Exodus by Benjamin Fondane, translated from the French by Henry King and Andrew Rubens. Carcanet Press, Autumn 2019. Country of origin: Romania.

Chaophony by Franketienne, translated from the French by Andres Naffis-Sahely. Carcanet Press, Autumn 2019. Country of origin: Haiti.

First They Erased Our Names: A Rohingya Speaks by Habiburahman and Sophie Ansel, translated from the French by Andrea Reece. Scribe, August 2019. Country of origin: Australia/Myanmar.

Lake Like A Mirror by Ho Sok Fong, translated from the Chinese by Natascha Bruce. Granta Books, January 2010. Country of origin: Malaysia.

A Little Body Are Many Parts by Legna Rodriguez Iglesias, translated from the Spanish by Abigail Parry and Serafina Vick. The Poetry Translation Centre, October 2019. Country of origin: Cuba.

Theatre of War by Andrea Jeftanovic, translated from the Spanish by Thomas Bunstead. Charco Press, January 2020. Country of origin: Chile.

Felix and His Suitcase by Dunja Jogan, translated from the Slovenian by Olivia Hellewell. Tiny Owl, May 2020. Country of origin: Slovenia.

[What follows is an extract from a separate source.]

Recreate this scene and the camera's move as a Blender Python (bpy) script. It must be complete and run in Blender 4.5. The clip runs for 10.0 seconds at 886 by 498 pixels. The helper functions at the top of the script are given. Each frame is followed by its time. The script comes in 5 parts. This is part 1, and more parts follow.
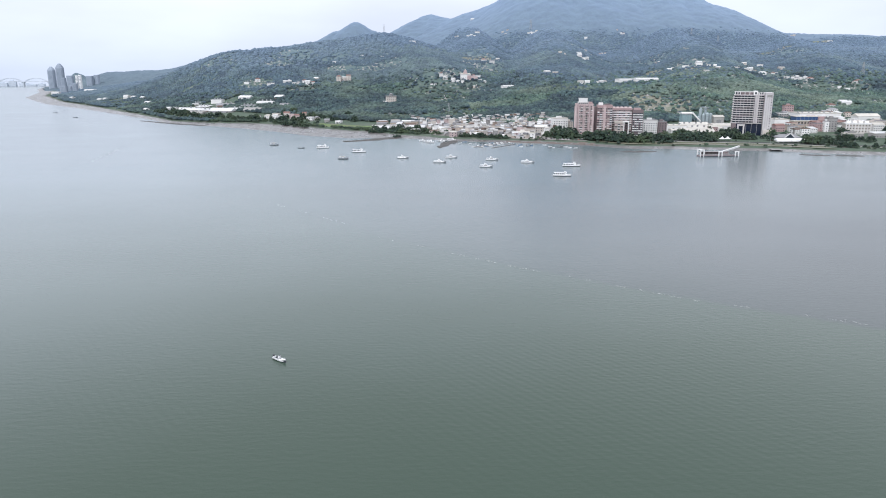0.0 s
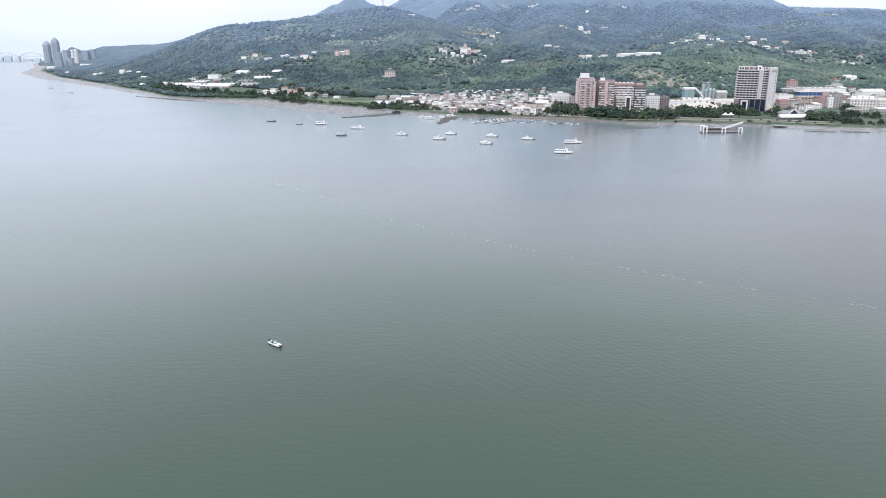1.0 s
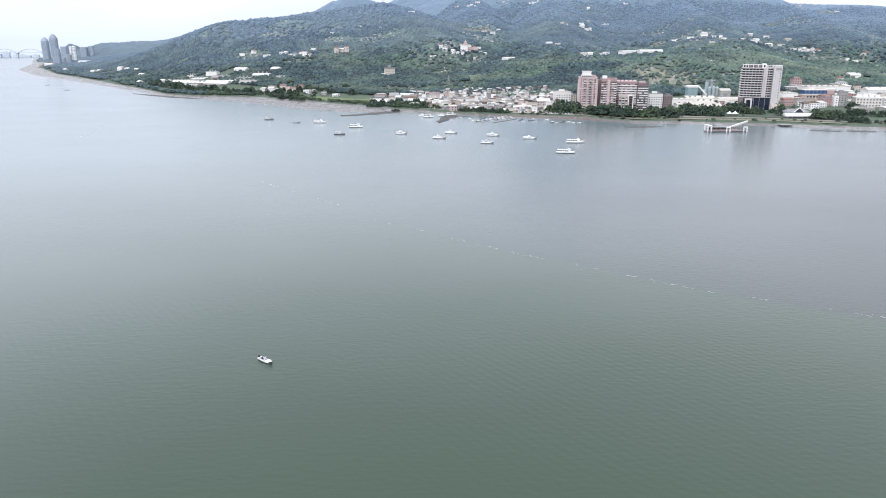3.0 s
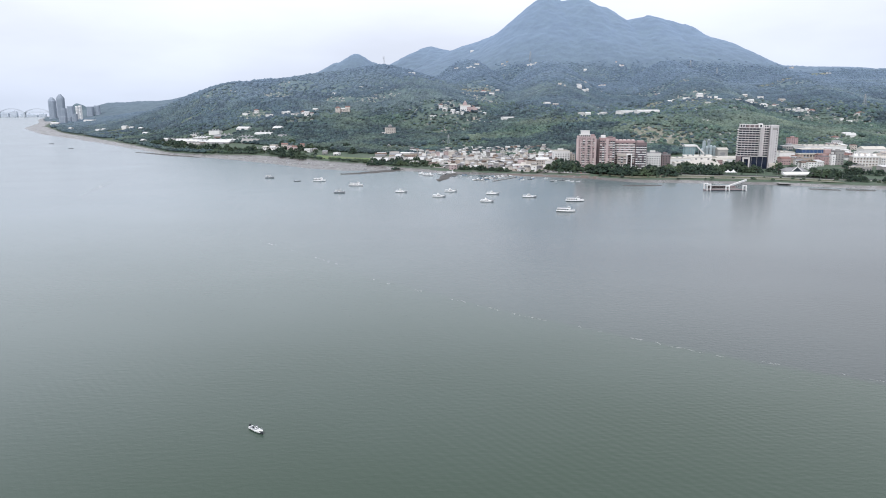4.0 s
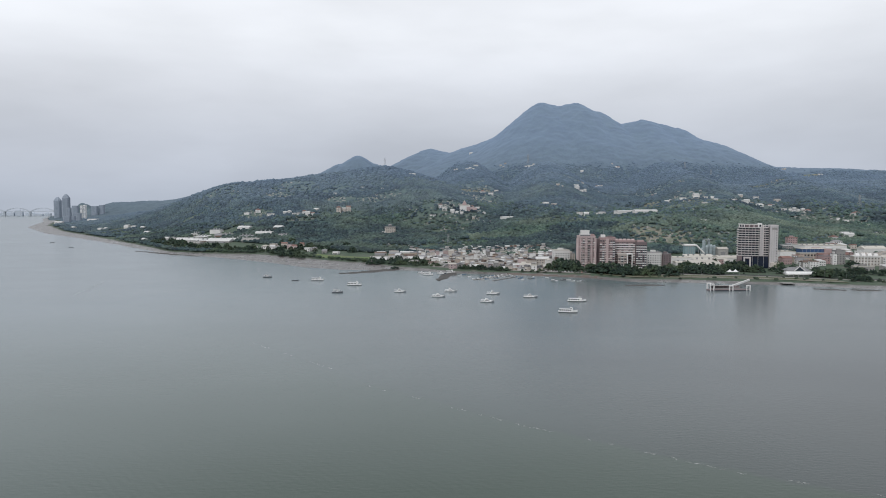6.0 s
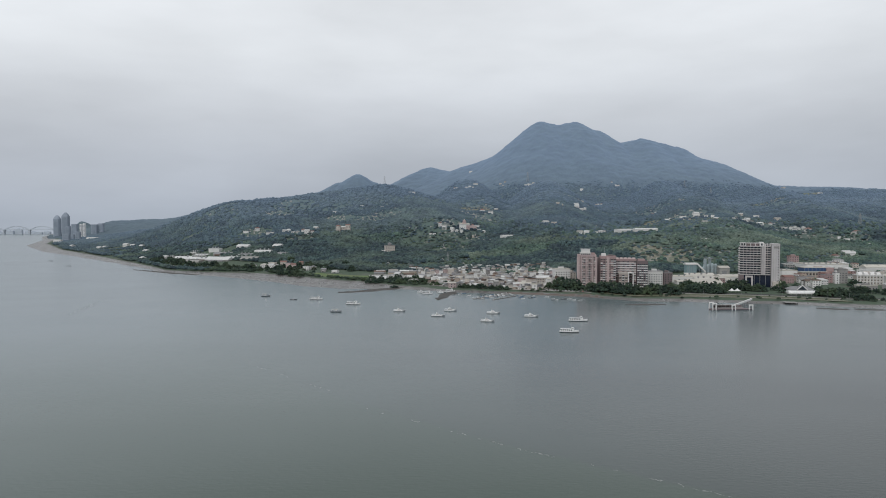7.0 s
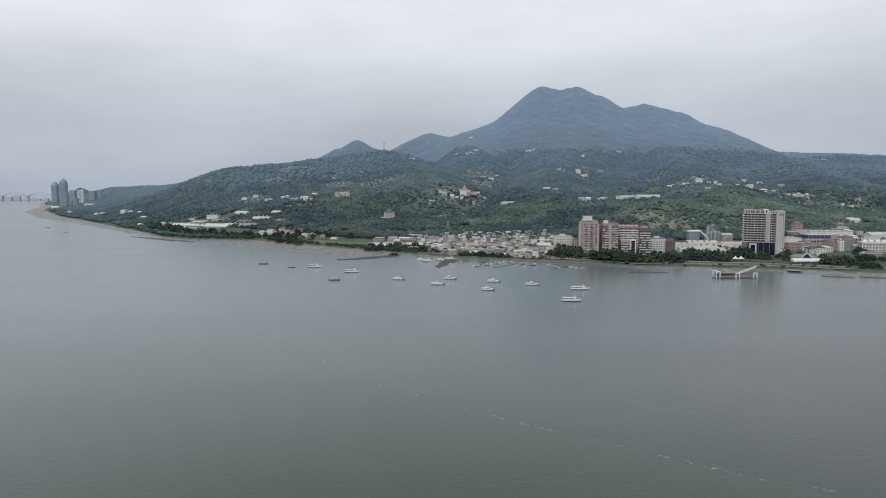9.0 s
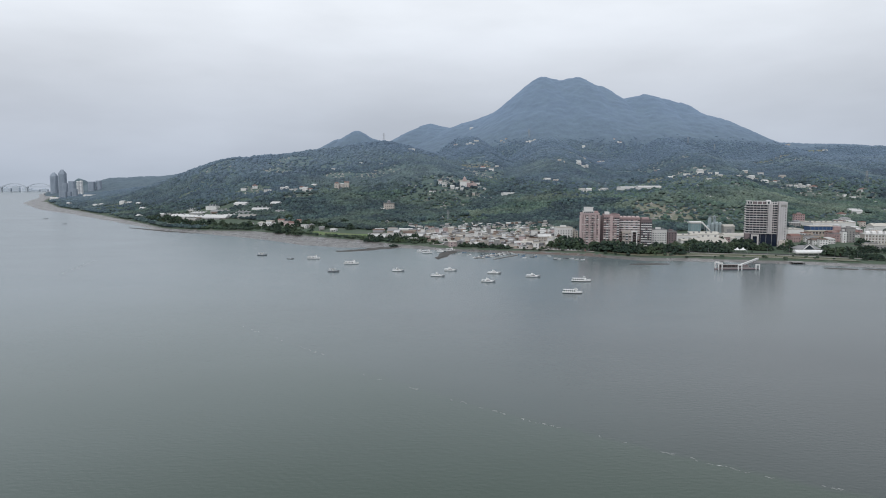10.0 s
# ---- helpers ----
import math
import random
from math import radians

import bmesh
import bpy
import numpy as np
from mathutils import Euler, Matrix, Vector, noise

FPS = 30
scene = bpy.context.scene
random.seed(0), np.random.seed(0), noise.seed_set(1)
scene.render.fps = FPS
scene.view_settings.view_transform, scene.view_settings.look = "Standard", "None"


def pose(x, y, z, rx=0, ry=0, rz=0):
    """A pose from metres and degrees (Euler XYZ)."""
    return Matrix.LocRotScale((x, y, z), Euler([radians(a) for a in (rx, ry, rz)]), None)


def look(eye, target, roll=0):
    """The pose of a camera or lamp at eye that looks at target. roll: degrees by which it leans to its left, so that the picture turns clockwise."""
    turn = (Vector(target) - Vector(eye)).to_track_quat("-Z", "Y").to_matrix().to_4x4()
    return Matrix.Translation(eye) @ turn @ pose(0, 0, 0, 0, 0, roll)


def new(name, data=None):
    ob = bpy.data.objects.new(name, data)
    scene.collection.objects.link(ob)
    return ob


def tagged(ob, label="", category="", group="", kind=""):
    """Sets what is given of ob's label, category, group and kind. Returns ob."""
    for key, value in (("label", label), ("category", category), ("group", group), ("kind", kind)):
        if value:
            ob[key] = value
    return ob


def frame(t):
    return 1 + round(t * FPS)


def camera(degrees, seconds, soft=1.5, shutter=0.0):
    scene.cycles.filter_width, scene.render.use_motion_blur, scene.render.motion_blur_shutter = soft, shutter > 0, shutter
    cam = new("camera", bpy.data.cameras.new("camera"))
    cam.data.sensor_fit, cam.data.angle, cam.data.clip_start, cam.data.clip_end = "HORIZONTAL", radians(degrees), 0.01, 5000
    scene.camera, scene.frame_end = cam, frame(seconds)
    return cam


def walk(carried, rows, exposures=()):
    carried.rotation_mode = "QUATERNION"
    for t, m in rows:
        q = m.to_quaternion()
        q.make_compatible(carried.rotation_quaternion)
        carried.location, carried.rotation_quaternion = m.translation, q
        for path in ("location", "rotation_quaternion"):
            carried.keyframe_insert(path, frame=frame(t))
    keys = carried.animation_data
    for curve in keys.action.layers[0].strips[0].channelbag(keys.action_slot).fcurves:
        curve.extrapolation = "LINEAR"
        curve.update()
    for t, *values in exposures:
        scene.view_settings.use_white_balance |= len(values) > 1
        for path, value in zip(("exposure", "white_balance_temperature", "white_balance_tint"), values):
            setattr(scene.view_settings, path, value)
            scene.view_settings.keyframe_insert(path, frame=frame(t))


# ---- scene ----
# ---- camera: a drone gliding over the river towards the far bank ----
cam = camera(64.12, 10.0, 1.0)
H0 = 94.0


def drone(t):
    s = t / 10
    return (1.15 * s + 0.15 * (s * s - s), 64.6 * s - 3.2 * (s * s - s), H0 + 2.14 * s - 2.67 * (s * s - s))


# seconds, yaw, pitch, roll
TURNS = [
    (0.0, -0.26, -14.09, -0.08), (0.5, -0.26, -14.70, -0.09), (1.0, -0.28, -16.04, -0.09), (1.5, -0.28, -17.58, -0.09),
    (2.0, -0.27, -18.35, -0.08), (2.5, -0.28, -17.80, -0.05), (2.7, -0.28, -17.27, -0.05), (3.25, -0.29, -15.25, -0.02), (3.8, -0.30, -12.74, 0.0), (4.0, -0.30, -11.71, 0.01), (4.5, -0.31, -9.27, 0.03),
    (5.0, -0.31, -6.96, 0.05), (5.5, -0.31, -5.13, 0.05), (6.0, -0.32, -3.79, 0.05), (6.2, -0.32, -3.38, 0.05), (6.6, -0.33, -2.66, 0.05), (6.97, -0.34, -2.30, 0.06), (7.3, -0.34, -2.42, 0.06), (7.5, -0.34, -2.65, 0.06),
    (8.0, -0.34, -3.49, 0.07), (8.5, -0.33, -4.33, 0.08), (9.0, -0.33, -5.01, 0.09), (9.5, -0.34, -5.45, 0.08),
    (10.0, -0.33, -5.74, 0.09)]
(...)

The Past Is an Imperfect Tense by Bernardo Kucinski, translated from the Portuguese by Tom Gatehouse. Latin American Bureau, November 2019. Country of origin: Brazil.

Loop by Brenda Lozano, translated from the Spanish by Annie McDermott. Charco Press, November 2019. Country of origin: Mexico.

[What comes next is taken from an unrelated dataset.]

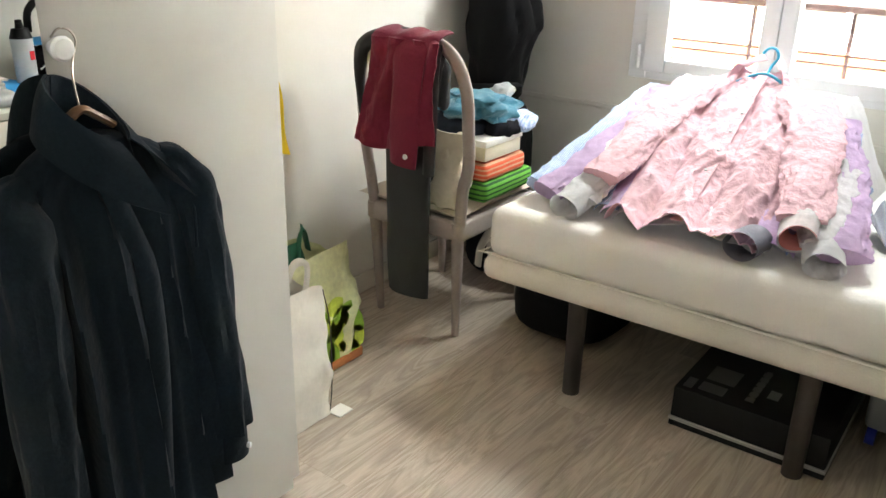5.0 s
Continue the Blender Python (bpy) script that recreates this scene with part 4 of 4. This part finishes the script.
for k, (turn, dx, dy) in enumerate(((0, 0, 0), (7, .01, .012), (-5, -.008, -.01), (12, .0, .015), (-9, .012, .0), (3, -.012, .01))):
    page = turned(rounded_slab(-.10, -.13, 0, .10, .13, .0065, .001, .003), Matrix.Translation((1.37 + dx, -1.97 + dy, pz + .045 + .0068 * k)) @ Matrix.Rotation(radians(turn), 4, "Z"))
    part("sheet_bundle", page, PAPER, ps)
single("blue_cap", blob((1.40, -1.93, pz + .028), (.14, .21, .028), 2.6, 30, 14, .12, 8), SKYB, "bright blue cloth under the papers", "cloth", G3)
single("white_cloth", blob((1.26, -1.88, pz + .025), (.05, .06, .025), 2.4, 22, 14, .2, 14), WHITE, "crumpled white cloth beside the papers", "cloth", G3)
pc = thing("pouch", (1.38, -1.95, pz + .085), "white and grey zipped pouch with dark piping", "bag", G3)
PM = Matrix.Translation((1.39, -1.95, pz + .19)) @ Euler((radians(12), radians(4), radians(-32))).to_matrix().to_4x4()
part("body", turned(rounded_slab(-.075, -.095, -.085, .075, .12, .085, .02, .004), PM), PAPER, pc)
part("front", turned(box(-.07, -.118, -.085, .07, -.094, .085, bevel=.011, seg=3), PM), GREYP, pc, "grey front pocket")
part("piping", turned(sweep([(-.078, -.10, -.09), (-.08, -.10, .08), (-.06, -.10, .095), (.06, -.10, .095), (.08, -.10, .08), (.078, -.10, -.09)], .007, seg=8), PM), BLACKP, pc, "dark piping")
part("mesh_pocket", turned(box(-.083, -.02, -.02, -.076, .115, .02, bevel=.003), PM), BLACKC, pc)
part("strap", turned(sweep([(-.082, .02, .02), (-.09, .06, .075), (-.082, .115, .07)], .016, .004, 8, 5), PM), BLACKC, pc)
part("pocket_label", turned(box(-.045, -.122, .045, .045, -.118, .07, bevel=0), PM), BLACKP, pc)
part("red_mark", turned(box(-.02, -.123, .02, .015, -.1185, .033, bevel=0), PM), RED, pc)
bt = thing("water_bottle", (1.38, -1.72, pz), "frosted grey sports bottle with a dark cap", "bottle", G3)
part("body", rod((1.38, -1.72, pz), (1.38, -1.72, pz + .19), .034, .036, 24), BOTTLE, bt)
part("neck", rod((1.38, -1.72, pz + .19), (1.38, -1.72, pz + .222), .037, .026, 24), BLACKP, bt, "dark screw cap")
part("spout", rod((1.38, -1.72, pz + .222), (1.38, -1.72, pz + .25), .014, .011, 16), BLACKP, bt)
part("logo", box(1.342, -1.715, pz + .12, 1.345, -1.70, pz + .15, bevel=0), RED, bt)
pf = thing("photo_frame", (1.5, -2.2, pz), "brown wooden photo frame leaning on the wall", "picture frame", G3)
part("frame", turned(box(-.008, -.065, 0, .008, .065, .25, bevel=.003), Matrix.Translation((1.52, -2.18, pz)) @ Matrix.Rotation(radians(8), 4, "Y")), WOODB, pf)
part("picture", turned(box(-.011, -.045, .10, -.009, .045, .225, bevel=0), Matrix.Translation((1.52, -2.18, pz)) @ Matrix.Rotation(radians(8), 4, "Y")), TERRA, pf)
part("card", box(1.485, -2.215, pz + .03, 1.489, -2.15, pz + .13, bevel=0), PAPER, pf)
part("card_print", box(1.482, -2.205, pz + .05, 1.4845, -2.16, pz + .09, bevel=0), LEAFD, pf)
cs = thing("card_stand", (1.45, -2.08, pz), "small black wire stand with a ring top", "stand", G3)
part("wire", sweep([(1.45, -2.075, pz), (1.45, -2.08, pz + .14), (1.45, -2.10, pz + .20), (1.45, -2.115, pz + .25), (1.45, -2.10, pz + .275), (1.45, -2.085, pz + .25), (1.45, -2.12, pz + .17), (1.45, -2.12, pz)], .003, seg=8), BLACKP, cs)
part("ring", sweep([(1.45, -2.118, pz + .262), (1.45, -2.10, pz + .282), (1.45, -2.083, pz + .262), (1.45, -2.10, pz + .244), (1.45, -2.118, pz + .262)], .004, seg=8), CHROME, cs)
bx = thing("keepsake_box", (1.42, -2.17, pz), "brown wooden box heaped with dark odds and ends", "box", G3)
part("case", box(1.34, -2.245, pz, 1.48, -2.11, pz + .06, bevel=.004), WOODB, bx)
part("contents", blob((1.41, -2.18, pz + .075), (.06, .06, .03), 2.2, 26, 16, .5, 25), BLACKC, bx)
hp = thing("headphones", (1.45, -1.58, pz), "black and grey headphones propped on dark gear", "headphones", G3)
part("gear", blob((1.47, -1.60, pz + .075), (.09, .075, .075), 2.8, 28, 18, .25, 12), BLACKN, hp)
part("headband", sweep([(1.44, -1.665, pz + .20), (1.44, -1.655, pz + .27), (1.44, -1.60, pz + .315), (1.44, -1.55, pz + .31)], .008, .014, 12, 6), BLACKP, hp)
part("ear_cup", blob((1.40, -1.575, pz + .245), (.035, .028, .06), 3.4, 24, 16, .02), GREYP, hp, "grey ear cup")
part("blue_lid", box(1.42, -1.66, pz + .155, 1.52, -1.56, pz + .172, bevel=.004), SKYB, hp)
part("cord", sweep([(1.38, -1.67, pz + .08), (1.35, -1.64, pz + .11), (1.35, -1.59, pz + .10), (1.36, -1.60, pz + .03), (1.34, -1.66, pz + .008)], .003, seg=8), PVC, hp)
single("coins", blob((1.29, -1.67, pz + .006), (.03, .04, .006), 2.4, 18, 8, .4, 30), BLACKC, "small dark bits scattered on the desk", "clutter", G3)
wh = thing("wall_hook", (XR - .01, -1.835, 1.04), "small brown wooden hook on the wall", "hook")
part("plate", box(XR - .018, -1.85, 1.02, XR - .001, -1.82, 1.06, bevel=.003), WOODB, wh)
single("wall_filler_patch", blob((XL + .001, -.80, 2.20), (.002, .009, .018), 2.2, 12, 8, .2, 30), CUSHION, "small filled nail hole on the wall", "wall mark")

# ---- floor, laid in planks along the room ----
floor = structure("floor", multi((XL - .2, -7.4, -.2, 3.4, .25, -.012)), FLOOR, "pale grey-brown oak laminate floor", "floor")
PW, PL = .192, 1.285
shared = {}


def plank(x0, x1, y0, y1):
    key = (round(x1 - x0, 4), round(y1 - y0, 4))
    if key not in shared:
        bm = bmesh.new()
        box(0.0001, 0.0001, -.0119, key[0] - .0001, key[1] - .0001, 0, bevel=.0006, bm=bm, seg=1)
        me = bpy.data.meshes.new("plank")
        bmesh.ops.recalc_face_normals(bm, faces=bm.faces[:])
        bm.to_mesh(me)
        bm.free()
        me.materials.append(FLOOR)
        shared[key] = me
    ob = new("plank", shared[key])
    ob.parent = floor
    ob.location = (x0, y0, 0)


rnd = random.Random(4)
x, k = XL, 0
while x < XR - .001:
    x1 = min(x + PW, XR)
    y = -PL * (.35 + .65 * ((k * .37) % 1)) + 0
    top = 0.0
    while top > YC - 2.6:
        plank(x, x1, max(y, YC - 2.6), top)
        top, y = max(y, YC - 2.6), y - PL
    x, k = x1, k + 1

Holiday Heart by Margarita Garcia Robayo, translated from the Spanish by Charlotte Coombe. Charco Press, May 2020. Country of origin: Colombia.

The Town with the Acacia Tree by Mihail Sebastian, translated from the Romanian by Gabi Reigh. Aurora Metro, September 2019. Country of origin: Romania.

Minor Detail by Adania Shibli, translated from the Arabic by Elizabeth Jacquette. Fitzcarraldo Editions, May 2020. Country of origin: Germany/Palestine.

Yezet by various, translated from the Burmese by Alfred Birnbaum. Strangers Press, November 2019. Country of origin: Myanmar.

Hard Like Water by Yan Lianke, translated from the Chinese by Carlos Rojas. Chatto & Windus, February 2020. Country of origin: China.